* **What needs to be done**
Scan the listing below and copy every line holding "carried".

* **Material**
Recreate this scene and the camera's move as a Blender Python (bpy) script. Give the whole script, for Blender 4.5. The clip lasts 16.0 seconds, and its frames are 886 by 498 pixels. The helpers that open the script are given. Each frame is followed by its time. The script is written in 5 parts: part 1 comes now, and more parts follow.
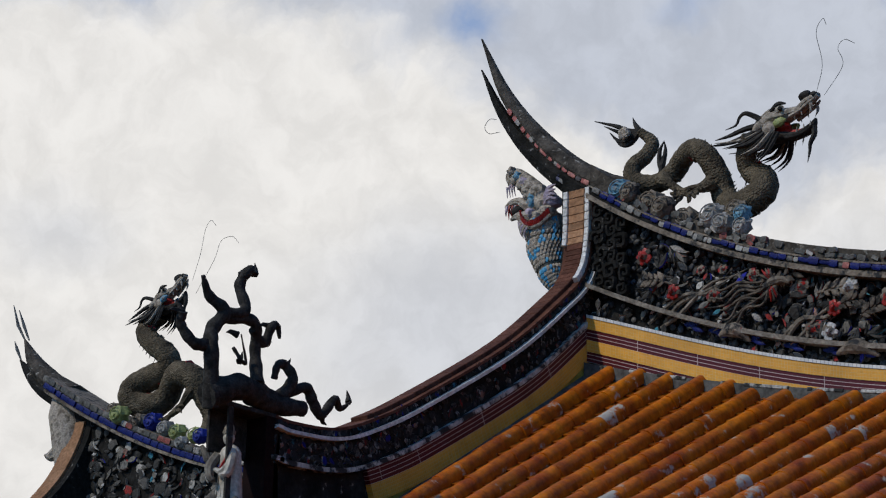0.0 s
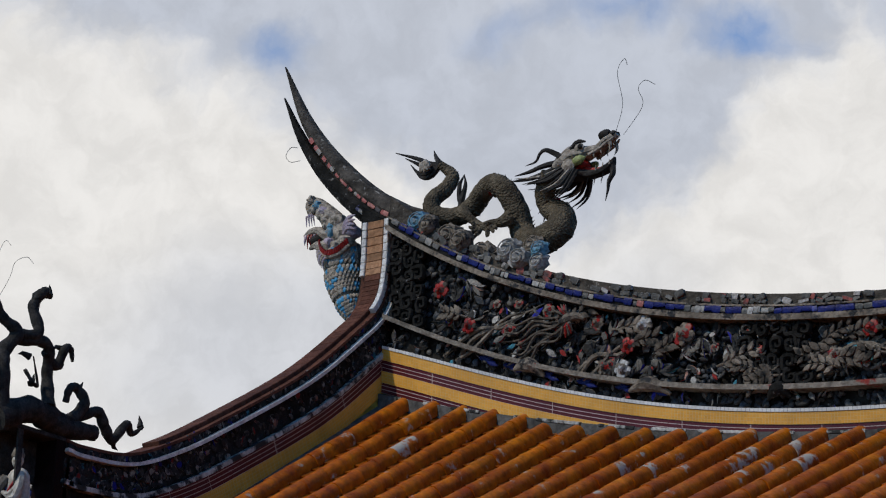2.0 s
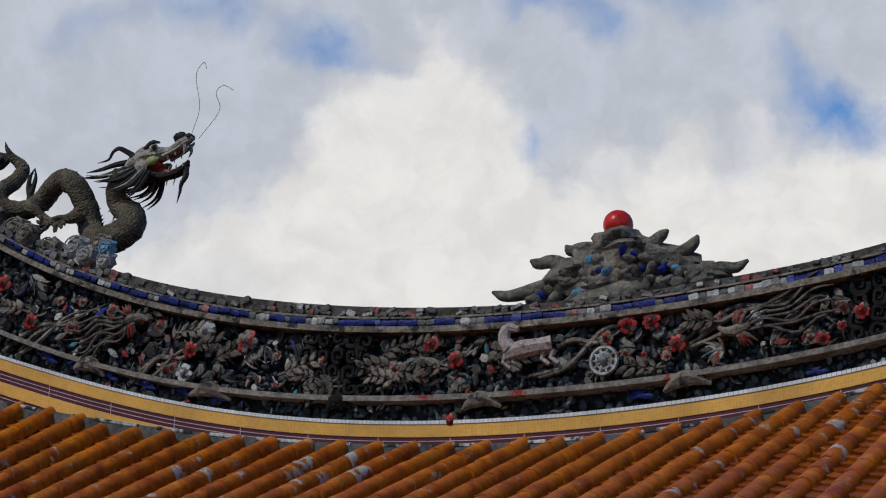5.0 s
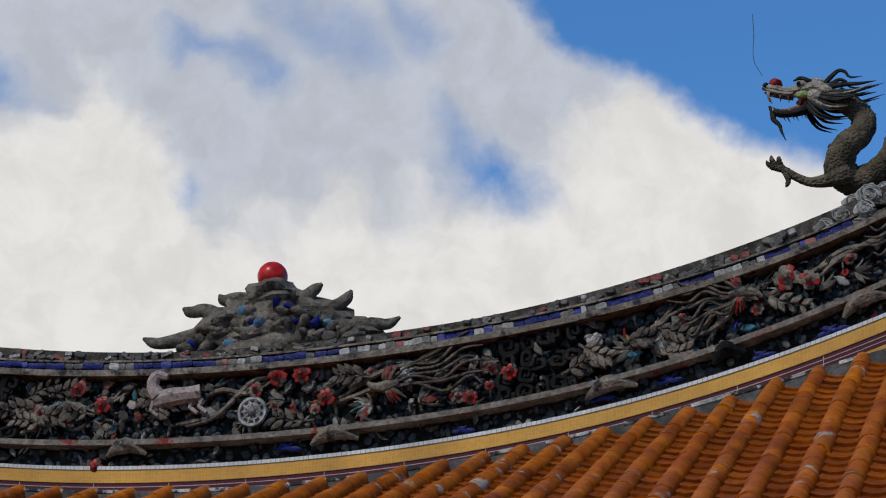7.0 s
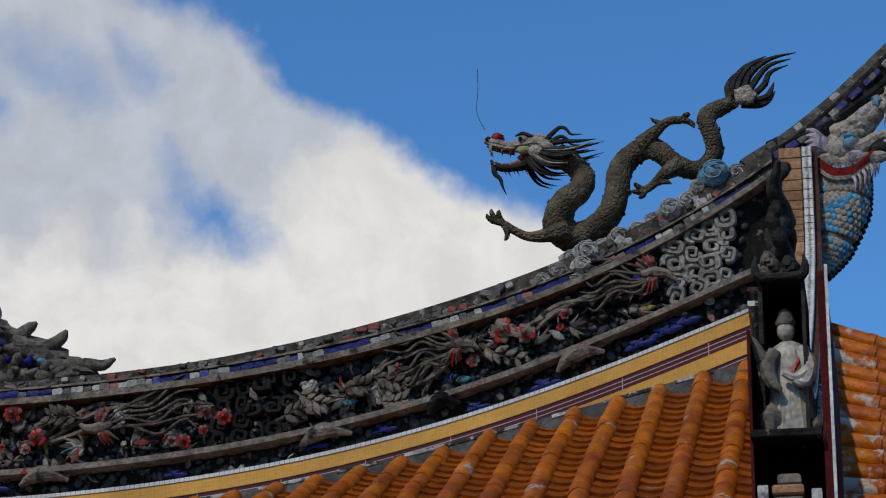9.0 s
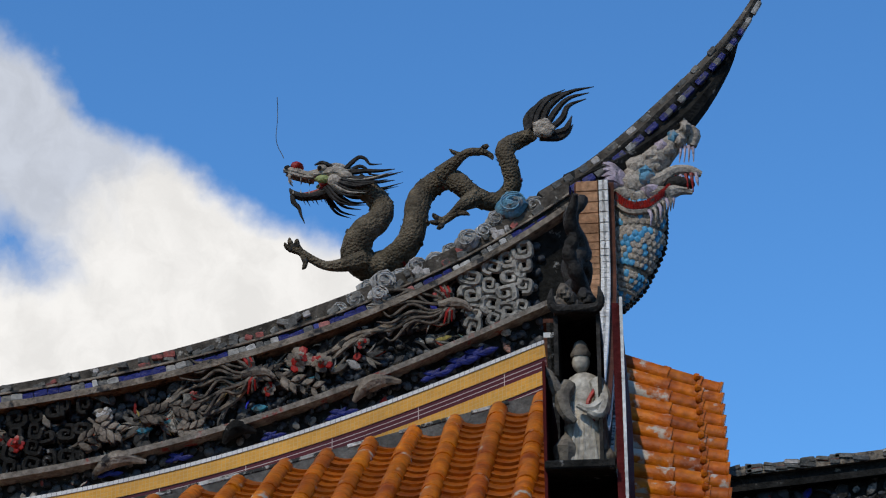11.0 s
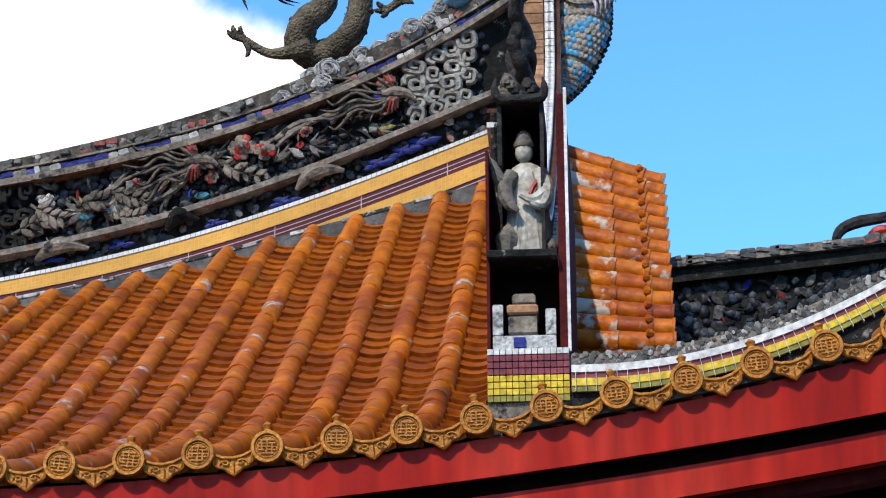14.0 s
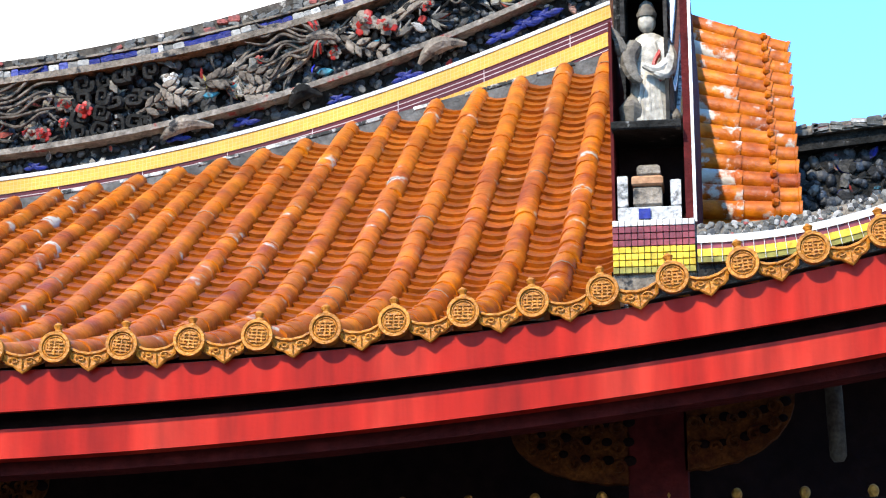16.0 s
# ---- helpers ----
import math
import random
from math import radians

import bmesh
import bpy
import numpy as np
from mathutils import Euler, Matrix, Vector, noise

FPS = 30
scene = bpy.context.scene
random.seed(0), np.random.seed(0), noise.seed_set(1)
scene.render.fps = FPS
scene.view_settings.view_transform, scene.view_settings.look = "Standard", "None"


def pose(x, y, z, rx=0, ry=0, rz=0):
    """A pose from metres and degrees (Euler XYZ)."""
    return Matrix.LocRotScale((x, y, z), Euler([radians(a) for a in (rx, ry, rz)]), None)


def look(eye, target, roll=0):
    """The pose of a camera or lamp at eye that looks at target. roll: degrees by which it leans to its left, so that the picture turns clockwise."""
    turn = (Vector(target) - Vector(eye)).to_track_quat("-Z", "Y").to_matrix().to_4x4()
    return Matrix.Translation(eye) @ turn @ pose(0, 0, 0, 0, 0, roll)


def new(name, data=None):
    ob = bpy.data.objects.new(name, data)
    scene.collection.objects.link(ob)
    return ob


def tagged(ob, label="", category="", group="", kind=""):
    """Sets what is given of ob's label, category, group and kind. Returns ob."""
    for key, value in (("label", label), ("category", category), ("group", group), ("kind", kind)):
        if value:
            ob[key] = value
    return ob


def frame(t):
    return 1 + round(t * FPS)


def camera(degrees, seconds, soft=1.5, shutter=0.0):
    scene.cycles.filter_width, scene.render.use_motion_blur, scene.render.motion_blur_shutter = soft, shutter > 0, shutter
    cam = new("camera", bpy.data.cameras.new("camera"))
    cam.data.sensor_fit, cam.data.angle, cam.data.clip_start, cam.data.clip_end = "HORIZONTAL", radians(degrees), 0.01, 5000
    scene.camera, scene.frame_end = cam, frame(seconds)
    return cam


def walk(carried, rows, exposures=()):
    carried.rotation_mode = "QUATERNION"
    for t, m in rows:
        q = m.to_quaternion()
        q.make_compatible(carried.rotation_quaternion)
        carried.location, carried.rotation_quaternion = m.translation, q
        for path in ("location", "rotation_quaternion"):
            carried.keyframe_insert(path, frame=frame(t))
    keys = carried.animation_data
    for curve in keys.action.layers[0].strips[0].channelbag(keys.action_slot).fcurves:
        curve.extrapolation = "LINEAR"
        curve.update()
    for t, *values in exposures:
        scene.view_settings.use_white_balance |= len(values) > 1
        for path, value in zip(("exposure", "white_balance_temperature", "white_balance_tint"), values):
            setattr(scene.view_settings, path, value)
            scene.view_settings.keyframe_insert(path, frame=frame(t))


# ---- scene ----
cam = camera(19.77, 16.0, soft=1.15)
walk(cam, [
    (0.0, pose(0, 0, 1.6, 107.878, -1.184, 40.069)),
    (0.5, pose(0, 0, 1.6, 108.108, -1.251, 39.405)),
    (1.0, pose(0, 0, 1.6, 108.289, -1.376, 38.327)),
    (1.5, pose(0, 0, 1.6, 108.524, -1.430, 36.673)),
    (2.0, pose(0, 0, 1.6, 108.661, -1.349, 35.225)),
    (2.5, pose(0, 0, 1.6, 108.746, -1.148, 33.736)),
    (3.0, pose(0, 0, 1.6, 108.873, -1.079, 32.294)),
    (3.5, pose(0, 0, 1.6, 109.019, -1.456, 30.514)),
    (3.7, pose(0, 0, 1.6, 109.089, -1.451, 29.746)),
    (5.8, pose(0, 0, 1.6, 109.241, -1.711, 21.657)),
    (6.0, pose(0, 0, 1.6, 109.446, -1.831, 20.753)),
    (6.5, pose(0, 0, 1.6, 109.824, -1.660, 18.719)),
    (7.0, pose(0, 0, 1.6, 110.383, -1.171, 16.784)),
    (7.5, pose(0, 0, 1.6, 110.711, -1.275, 15.302)),
    (8.0, pose(0, 0, 1.6, 110.998, -1.333, 13.594)),
    (8.5, pose(0, 0, 1.6, 111.221, -1.127, 11.929)),
    (9.0, pose(0, 0, 1.6, 111.542, -0.649, 10.223)),
    (9.5, pose(0, 0, 1.6, 111.856, -0.294, 8.852)),
    (10.0, pose(0, 0, 1.6, 112.155, -0.198, 7.450)),
    (10.2, pose(0, 0, 1.6, 112.254, 0.017, 7.093)),
    (12.3, pose(0, 0, 1.6, 111.250, 0.435, 4.180)),
    (12.5, pose(0, 0, 1.6, 110.713, 0.580, 4.177)),
    (13.0, pose(0, 0, 1.6, 109.187, 0.536, 4.029)),
    (13.5, pose(0, 0, 1.6, 108.261, 0.552, 4.121)),
    (14.0, pose(0, 0, 1.6, 107.459, 0.369, 4.369)),
    (14.5, pose(0, 0, 1.6, 106.839, 0.379, 4.285)),
    (15.0, pose(0, 0, 1.6, 106.173, 0.636, 4.226)),
    (15.5, pose(0, 0, 1.6, 105.398, 0.212, 5.317)),
    (16.0, pose(0, 0, 1.6, 104.623, 0.394, 7.292)),
], exposures=[(0.0, 0.05), (3.5, 0.0), (7.0, -0.04), (9.0, -0.08), (10.0, 0.08), (12.5, 0.36), (13.0, 0.58), (13.5, 0.82), (14.0, 1.1), (14.5, 1.34), (15.0, 1.54), (16.0, 2.05)])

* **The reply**
def walk(carried, rows, exposures=()):
    carried.rotation_mode = "QUATERNION"
        q.make_compatible(carried.rotation_quaternion)
        carried.location, carried.rotation_quaternion = m.translation, q
            carried.keyframe_insert(path, frame=frame(t))
    keys = carried.animation_data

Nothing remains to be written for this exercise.